Sean Rooney: Nigdy nie miałem oferty z Polski
Przyjmujący reprezentacji USA i jeden z jej największych talentów w ostatnich latach z ogromnym zdziwieniem przyjął informację jakoby miał w nadchodzącym sezonie grać w Polsce. Co więcej, nie wybierał się również do słonecznej Grecji.
- Poprzedni sezon spędziłem w rosyjskim Fakiele Nowy Urengoj i był to dobry sezon w moim wykonaniu. Działacze Fakieła również byli usatysfakcjonowani i zaproponowali mi nową umowę. Chętnie ją przyjąłem i kolejny rok na pewno spędzę w Superlidze - wyjaśnia Sean Rooney, który aktualnie przebywa w Belgradzie na turnieju finałowym Ligi Światowej.
Zawodnik bardzo się zdziwił gdy usłyszał informacje o swoich rzekomych planach transferowych. - Nie miałem zamiaru przenosić się ani do Grecji (gdzie miał ponoć bronić barw Panathinaikosu Ateny - przyp. red.) ani do Polski. Z waszego kraju nawet nie otrzymałem żadnej propozycji.
Amerykanie przyjechali do Belgradu w roli obrońców złotego medalu Ligi Światowej i z opinią jednego z najpoważniejszych faworytów. W fazie interkontynentalnej - w stylu budzącym respekt pewnie wygrali grupę A, zostawiając w pokonanym polu Holandię, Włochy i Chiny. - Prawdę mówiąc, to choć udało nam się wygrać grupę, w naszej grze było sporo mankamentów - twierdzi jednak przyjmujący Amerykanów. - Turniej w Belgradzie bezlitośnie je obnażył - zagraliśmy słabo w ataku i defensywie. Zabrakło też ducha walki, który dotąd zawsze był naszym znakiem firmowym.
A może złoci medaliści LŚ i ostatnich igrzysk olimpijskich po prostu nie udźwignęli presji wyniku? Bardzo przecież chcieli wygrać i - pod wodzą nowego trenera, z nowymi twarzami w składzie udowodnić, że nie są gorsi od swoich utytułowanych poprzedników.

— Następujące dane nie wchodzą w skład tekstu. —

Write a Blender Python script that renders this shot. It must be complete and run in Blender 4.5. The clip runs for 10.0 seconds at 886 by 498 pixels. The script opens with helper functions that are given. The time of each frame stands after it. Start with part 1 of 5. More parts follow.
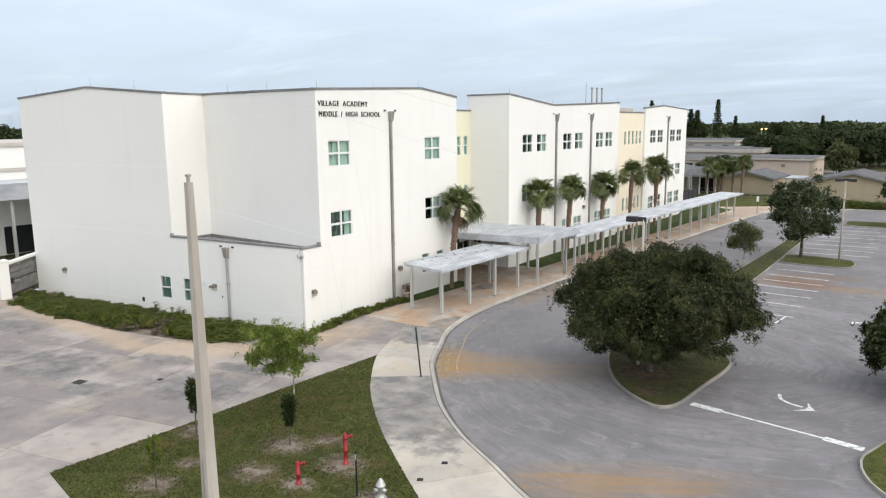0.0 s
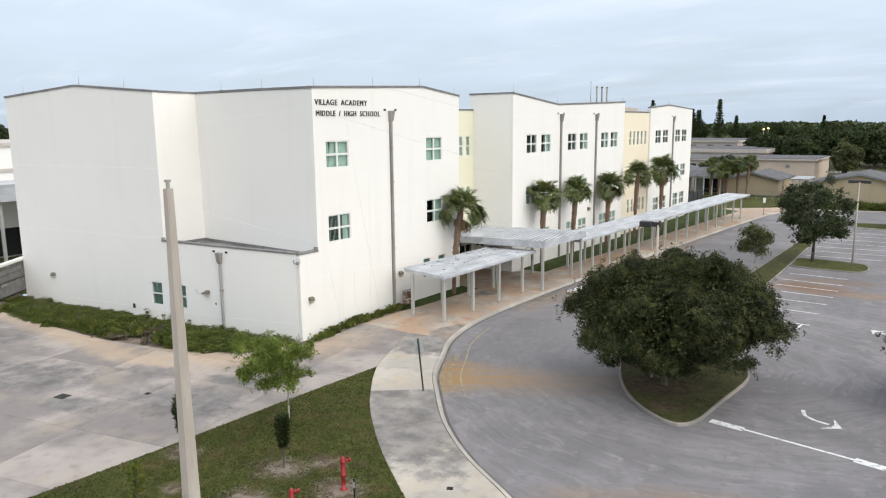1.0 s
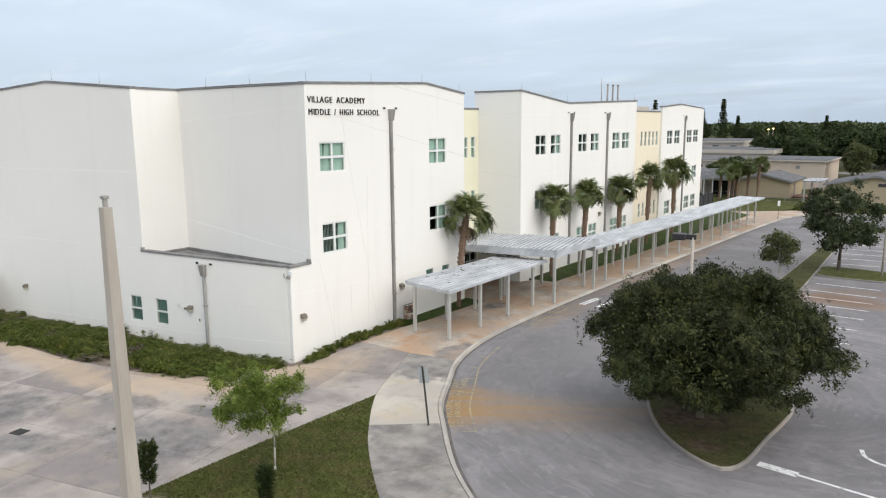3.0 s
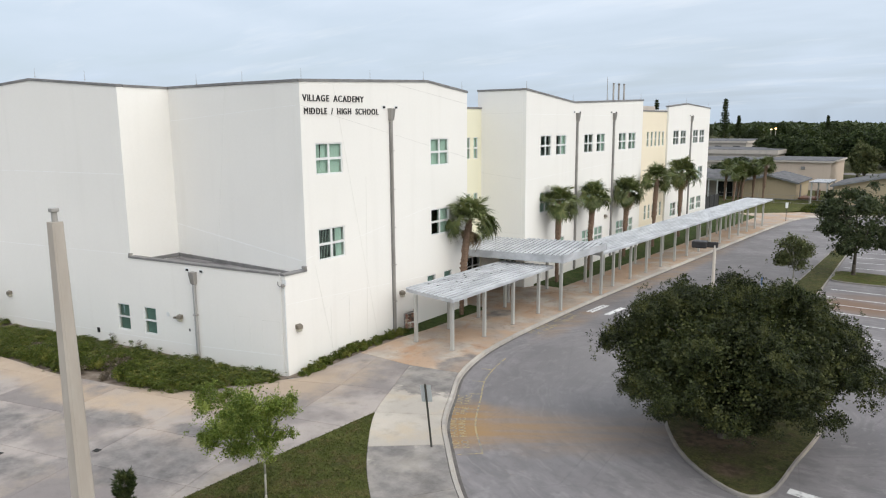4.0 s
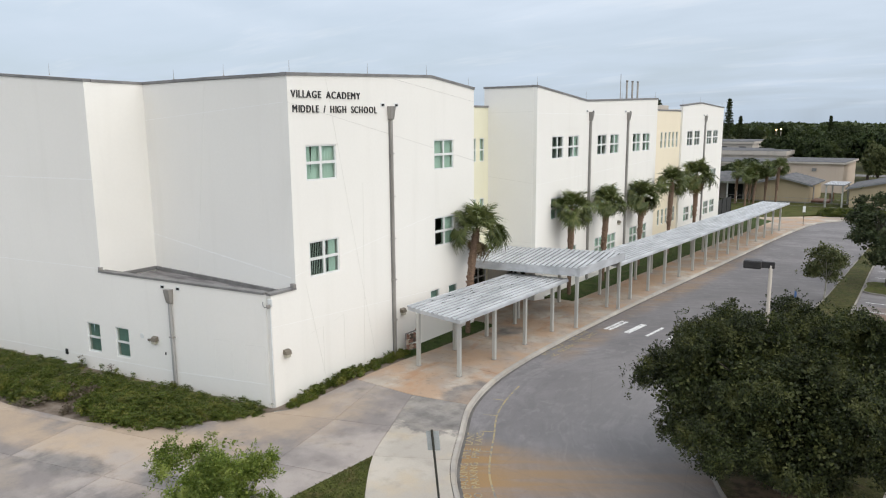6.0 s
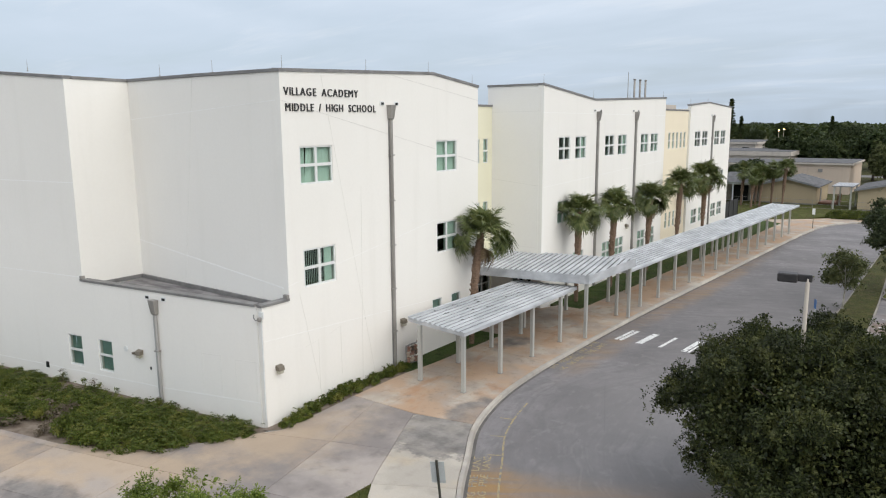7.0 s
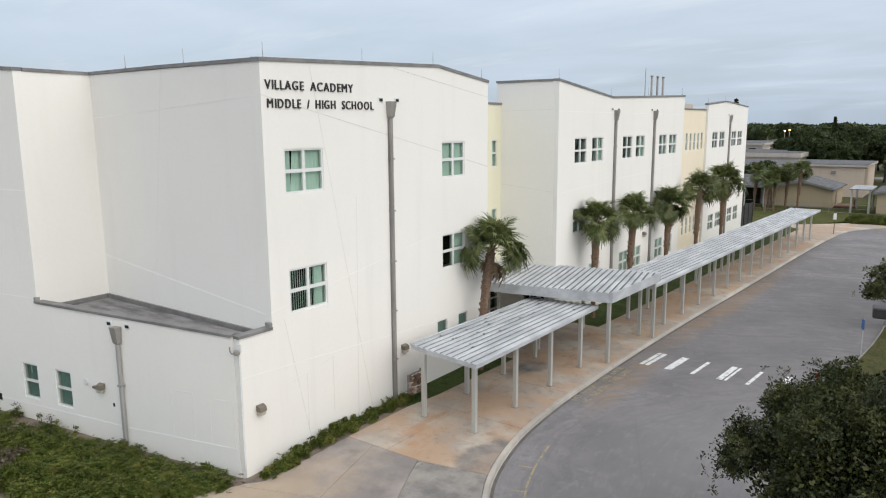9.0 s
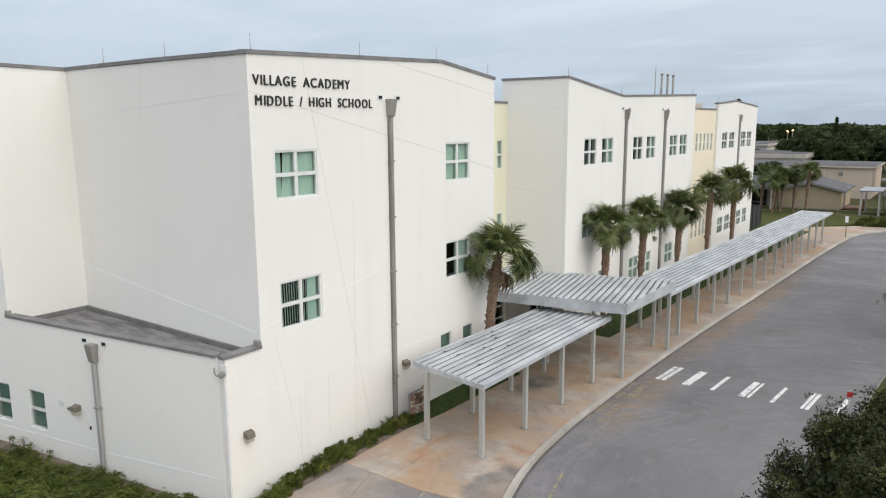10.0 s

- Moim zdaniem po prostu zabrakło doświadczenia i być może trochę umiejętności. Jesteśmy grupą młodych ludzi i wyraźnie widać brak spokoju oraz ogrania starszych kolegów. Zwłaszcza w pojedynku z Rosją, który przegraliśmy po nerwowych końcówkach. Serbia zagrała wyśmienicie i nie mieliśmy z nimi najmniejszych szans - uważa Rooney. - Liga Światowa była dla nas małym poligonem doświadczalnym. Wciąż się uczymy, pracujemy nad wyeliminowaniem błędów, zbieramy niezbędny bagaż doświadczeń - wszystko po to, żeby za rok na mistrzostwach świata we Włoszech być znowu wielką drużyną i walczyć o medale.
Dlatego teraz, po powrocie do USA muszą od razu ostro wziąć się do treningów, pracować jeszcze więcej i jeszcze ciężej, by wygrać kwalifikacje do włoskiego mundialu, a przede wszystkim by zapomnieć o kompletnie nieudanym występie w Belgradzie.
Przez następnych kilka dni będzie bardzo ciężko, bo Amerykanie zostają w Serbii do niedzieli. - Nastawialiśmy się na finał, a opcji z odpadnięciem po fazie grupowej nawet nie braliśmy pod uwagę - wyznaje Sean Rooney. - Cóż, teraz pozostaje nam śledzić poczynania rywali i uczyć się od nich siatkówki. Będę trzymał kciuki za Serbów, bo zawsze jest fajnie, gdy gospodarze grają w finale. Moim zdaniem Serbowie zagrają o złoto z Brazylią.